Spielberg ama il suo personaggio quasi con
commozione, e la prima scena in cui appare il Dottor Jones
ne è la prova; con grande cautela, l’Autore
riesce a creare suspense persino nel mostrare il nostro indelebile protagonista
in modo così verginale, quasi a spogliare la sua figura poco a poco, come in
uno striptease: prima il mitico cappello che viene scaraventato per terra,
seguito da un plongè che riesce a delineare ma non a
confermare quella figura che pensiamo di aver riconosciuto, ed infine, ecco le
ombre proiettate sulla macchina.. si, è lui, si gira, è Harrison
Ford aka Indiana Jones, il nostro eroe. Standing ovation.
Tutto sa già di vissuto (e di amato), il profumo del deja vù o del fantasma che ritorna
carne ed ossa, segnato dal passo del tempo, come testimoniano rughe e capelli
bianchi, non a caso le prime battute che pronuncerà Indy
riguarderanno proprio il passato e la vecchiaia. Ma al Cinema, così come
nell’immaginario collettivo, egli non può invecchiare, ed infatti eccolo nuovamente a saltellare di qua e di là
mentre un po’ tutto attorno a lui esplodono cose manco fossimo in un
video-game, riuscendo addirittura a scappare da un’esplosione nucleare..
ah, Superman dotato di frusta, pungentemente ironico,
stavolta più ficheggiante del solito, in mood quasi Eastwoodiano nell’avere tutte per sé le battute più cool e sborone della pellicola. Spielberg, coi suoi dolly, insegue le scene con estremo dinamismo, divertendosi
nel mettere i suoi personaggi in prove sempre più ludiche ed estreme, fino alla
punta massima dell’adventure con
l’inseguimento in jeep, dove a complementare la regia c’è il
montaggio di Michael Kahn,
lo stesso mani di forbice che sta dietro Jurassic
Park, quindi uno che sa bene l’efficacia del taglio frenetico ed
incalzante degli inseguimenti, con la differenza che stavolta al posto dei
dinosauri abbiamo dei Russi incazzosi che ci
ricordano tanto i nazisti de L’ultima crociata. Indiana Jones e il Regno del teschio di cristallo è innanzitutto
un regalo, un magnifico e auto-celebrativo sfizio che hanno voluto concederci
(si sono voluti auto-concedere) Spielberg e Lucas. Al contrario della nuova trilogia di Star Wars, questo episodio non si
prefigura di completare una galassia e un’essenza, bensì ha il compito di
prolungare le ipnosi di una figura mitologica del Cinema moderno, dimostrando
come l’immaginario spielberghiano sia
prettamente ininvecchiabile anche col passare dei
decenni. Si rincorrono scene euforiche (il giro in moto dentro l’università)

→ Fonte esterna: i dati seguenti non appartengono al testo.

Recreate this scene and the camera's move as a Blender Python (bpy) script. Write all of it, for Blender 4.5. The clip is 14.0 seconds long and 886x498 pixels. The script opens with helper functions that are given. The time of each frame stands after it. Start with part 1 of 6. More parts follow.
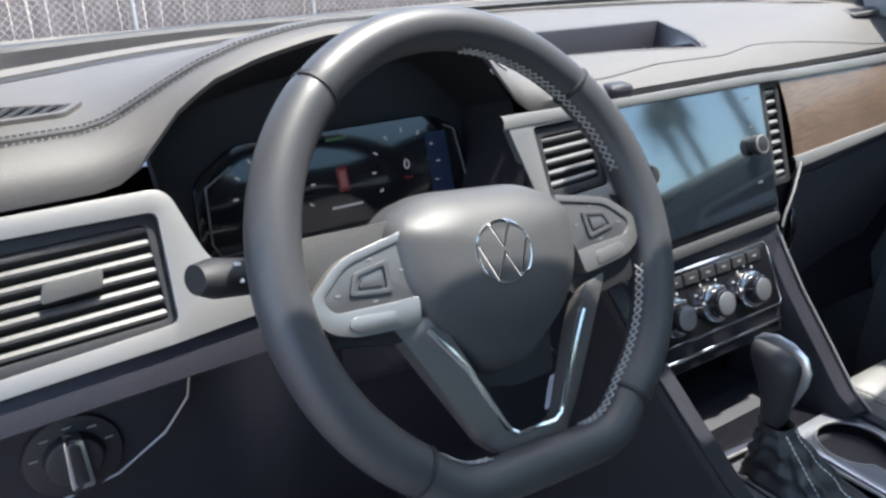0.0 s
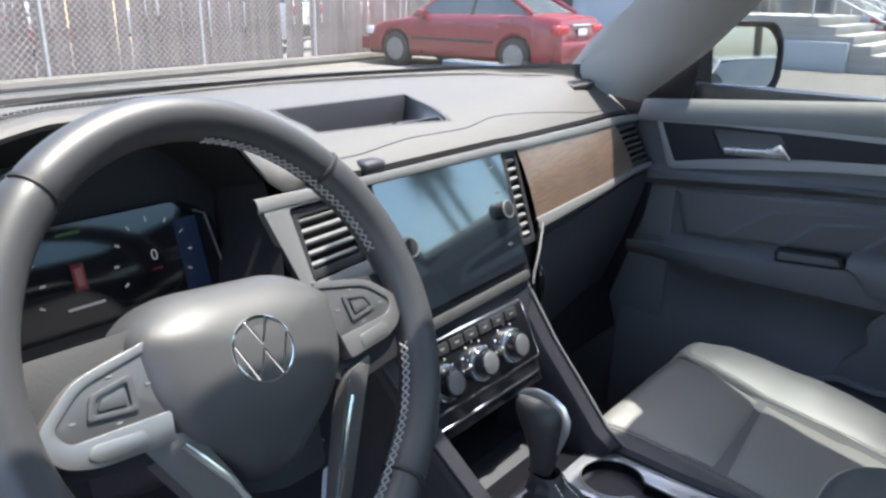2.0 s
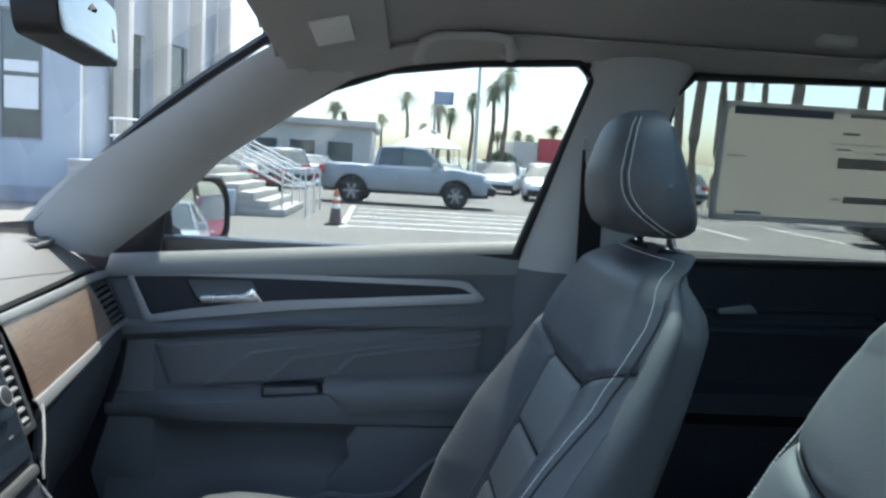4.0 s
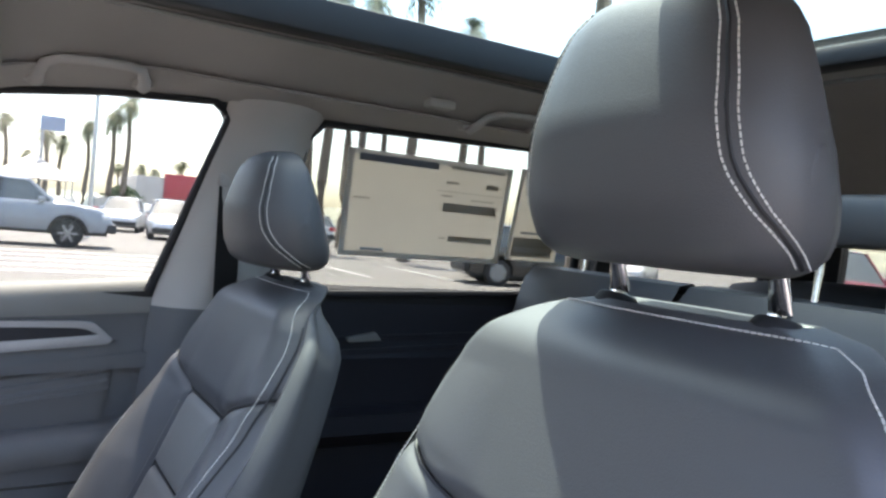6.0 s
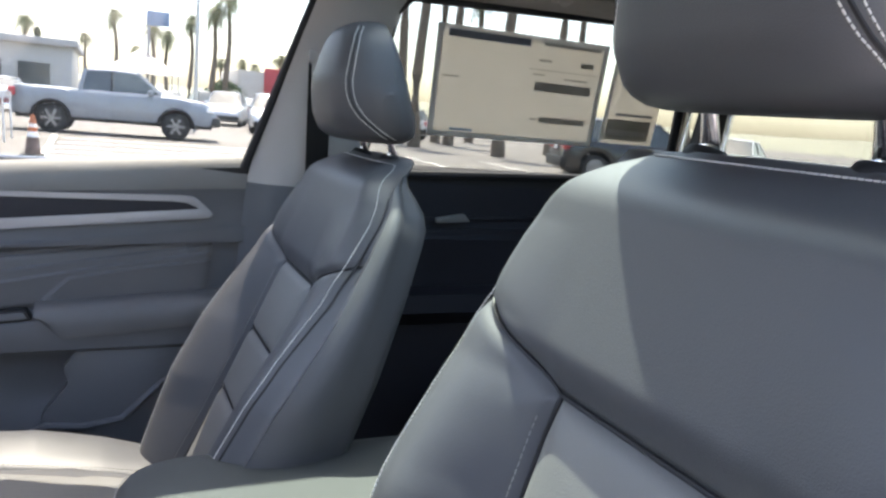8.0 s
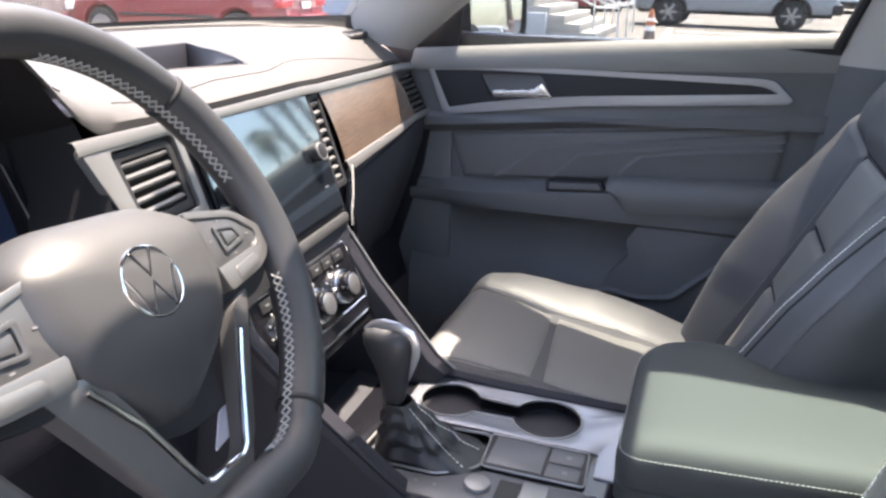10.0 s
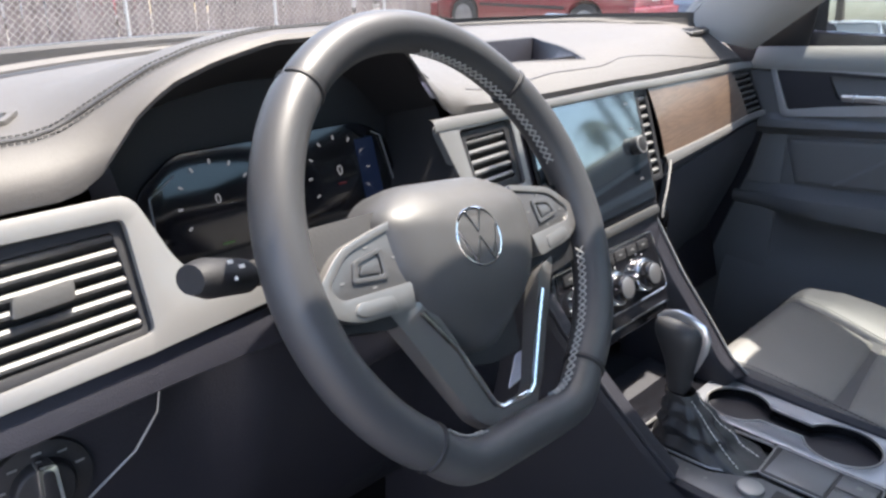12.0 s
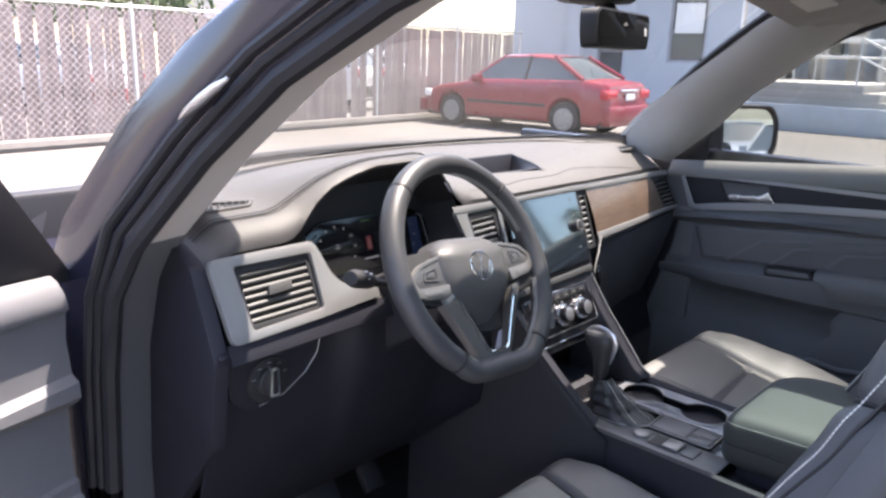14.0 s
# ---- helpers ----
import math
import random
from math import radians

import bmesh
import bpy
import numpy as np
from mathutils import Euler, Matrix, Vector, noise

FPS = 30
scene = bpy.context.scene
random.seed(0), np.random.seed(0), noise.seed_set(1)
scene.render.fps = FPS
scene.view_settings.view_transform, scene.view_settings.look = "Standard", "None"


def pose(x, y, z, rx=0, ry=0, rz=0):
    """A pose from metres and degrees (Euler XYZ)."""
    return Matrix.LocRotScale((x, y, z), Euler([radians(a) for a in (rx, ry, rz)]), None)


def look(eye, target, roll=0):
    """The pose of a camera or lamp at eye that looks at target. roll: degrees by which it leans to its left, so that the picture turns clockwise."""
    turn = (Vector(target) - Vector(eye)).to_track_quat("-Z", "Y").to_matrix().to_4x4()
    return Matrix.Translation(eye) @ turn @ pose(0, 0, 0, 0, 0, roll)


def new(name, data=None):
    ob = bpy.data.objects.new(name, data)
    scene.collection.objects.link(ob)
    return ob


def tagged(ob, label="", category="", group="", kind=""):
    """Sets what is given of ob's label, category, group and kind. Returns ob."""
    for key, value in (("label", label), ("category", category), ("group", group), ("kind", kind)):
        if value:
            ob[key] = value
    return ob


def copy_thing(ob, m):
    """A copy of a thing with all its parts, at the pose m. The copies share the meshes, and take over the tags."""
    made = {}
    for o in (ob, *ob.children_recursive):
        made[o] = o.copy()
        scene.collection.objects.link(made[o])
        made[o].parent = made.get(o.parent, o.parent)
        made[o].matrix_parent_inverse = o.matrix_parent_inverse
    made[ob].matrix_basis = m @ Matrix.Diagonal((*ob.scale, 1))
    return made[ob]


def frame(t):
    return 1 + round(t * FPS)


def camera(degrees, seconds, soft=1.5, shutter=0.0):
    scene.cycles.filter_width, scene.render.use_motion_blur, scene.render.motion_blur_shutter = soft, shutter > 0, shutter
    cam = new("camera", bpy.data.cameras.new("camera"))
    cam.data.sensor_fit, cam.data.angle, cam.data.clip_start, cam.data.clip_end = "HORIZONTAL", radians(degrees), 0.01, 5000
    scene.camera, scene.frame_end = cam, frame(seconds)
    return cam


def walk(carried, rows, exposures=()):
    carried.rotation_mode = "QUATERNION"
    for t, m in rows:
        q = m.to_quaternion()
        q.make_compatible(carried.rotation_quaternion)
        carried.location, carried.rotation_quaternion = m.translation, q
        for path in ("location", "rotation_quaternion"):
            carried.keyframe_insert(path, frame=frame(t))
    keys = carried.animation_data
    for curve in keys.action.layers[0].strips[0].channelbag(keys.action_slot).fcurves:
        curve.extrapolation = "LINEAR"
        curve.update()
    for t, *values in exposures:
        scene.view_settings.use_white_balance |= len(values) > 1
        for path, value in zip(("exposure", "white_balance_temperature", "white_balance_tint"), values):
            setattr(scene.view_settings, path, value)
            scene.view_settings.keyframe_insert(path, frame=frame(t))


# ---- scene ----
cam = camera(61.0, 14.0, soft=2.6)
PATH = [
    (0, (-0.684, -0.384, 1.338), (0.296, 1.17, 0.548), -0.9),
    (0.5, (-0.678, -0.387, 1.341), (0.363, 1.137, 0.571), -1.0),
    (1, (-0.675, -0.385, 1.346), (0.468, 1.077, 0.6), -0.7),
    (1.5, (-0.672, -0.383, 1.353), (0.612, 0.976, 0.643), 0.2),
    (2, (-0.665, -0.378, 1.355), (0.796, 0.825, 0.708), 1.1),
    (2.5, (-0.66, -0.369, 1.359), (0.994, 0.605, 0.799), 1.9),
    (3, (-0.659, -0.331, 1.367), (1.174, 0.329, 0.915), 2.5),
    (3.5, (-0.672, -0.295, 1.363), (1.281, -0.019, 1.032), 2.5),
    (4, (-0.707, -0.256, 1.368), (1.275, -0.39, 1.145), 3.4),
    (4.2, (-0.717, -0.244, 1.366), (1.254, -0.529, 1.183), 3.8),
    (6.3, (-0.752, -0.233, 1.361), (0.932, -1.31, 1.299), 4.8),
    (6.5, (-0.753, -0.235, 1.359), (0.919, -1.328, 1.279), 4.7),
    (7, (-0.756, -0.238, 1.343), (0.91, -1.336, 1.203), 4.6),
    (9.3, (-0.726, -0.294, 1.313), (1.175, -0.221, 0.694), 2.7),
    (9.5, (-0.72, -0.301, 1.302), (1.16, -0.053, 0.667), 2.1),
    (10, (-0.727, -0.302, 1.307), (1.048, 0.31, 0.618), 1.3),
    (10.5, (-0.737, -0.308, 1.305), (0.899, 0.593, 0.59), 0.6),
    (11, (-0.745, -0.309, 1.306), (0.748, 0.799, 0.569), 0.2),
    (11.5, (-0.759, -0.317, 1.311), (0.622, 0.928, 0.574), -0.0),
    (12, (-0.784, -0.349, 1.322), (0.551, 0.954, 0.601), 0.3),
    (12.5, (-0.901, -0.413, 1.345), (0.439, 0.91, 0.674), 0.6),
    (13, (-1.025, -0.494, 1.377), (0.343, 0.831, 0.765), 0.8),
    (13.5, (-1.123, -0.6, 1.409), (0.276, 0.716, 0.852), 1.4),
    (14, (-1.211, -0.691, 1.433), (0.202, 0.63, 0.928), 1.6),
]
walk(cam, [(t, look(eye, target, roll)) for t, eye, target, roll in PATH], exposures=((0, 2.6, 6450, 12), (2, 2.68, 6550, 12), (3, 2.6, 6550, 11), (4, 2.62, 6200, 6), (4.2, 2.64, 6200, 6), (6.3, 3.3, 7150, 19), (7.2, 3.3, 7150, 19), (9.3, 3.36, 7400, 21), (10.5, 3.16, 7350, 20), (12, 2.88, 6900, 16), (14, 2.76, 7000, 20)))

# ---- world, sun, exposure ----
SUN_EL, SUN_AZ = radians(72), radians(99.5)   # elevation; azimuth from straight ahead of the car towards its right side
world = bpy.data.worlds.new("sky")
scene.world = world
world.use_nodes = True
wn = world.node_tree.nodes
sky = wn.new("ShaderNodeTexSky")
sky.sky_type, sky.sun_disc = "NISHITA", False
sky.sun_elevation, sky.sun_rotation = SUN_EL, SUN_AZ
sky.air_density, sky.dust_density, sky.ozone_density = 1.0, 2.5, 1.0
wn["Background"].inputs[1].default_value = 0.15
world.node_tree.links.new(sky.outputs[0], wn["Background"].inputs[0])
sun = new("sun", bpy.data.lights.new("sun", "SUN"))
sun.data.energy, sun.data.angle, sun.data.color = 3.8, radians(0.6), (1.0, 0.95, 0.88)
SUN_DIR = Vector((math.cos(SUN_EL) * math.sin(SUN_AZ), math.cos(SUN_EL) * math.cos(SUN_AZ), math.sin(SUN_EL)))
sun.matrix_world = look(SUN_DIR * 50, (0, 0, 0))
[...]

ed evocative (il bellissimo panorama dell’astronavicella,
che respira di altri tempi e altri spazi, i sogni di
cui Spielberg ha fatto la sua fabbrica filmografica), si trasformano semplici macchiette in
personaggi memorabili (la femme fatale russa interpretata da Cate Blanchett)
perché immediatamente icone fumettistiche di questo ritornare nostalgico, in
una dimensione di retrosità che nei film di oggi si
fa viva (e vita) sempre più raramente: Il Cinema che diventa ancora gioco ma
contemporaneamente contemplazione, intrattenimento ma allo stesso modo viaggio
introspettivo nella propria Arte e creazione, il tutto velato di malinconia per
quei bei tempi che non torneranno mai più se non lì, in quella sala
trasfigurata macchina del tempo, anche se solo per due ore.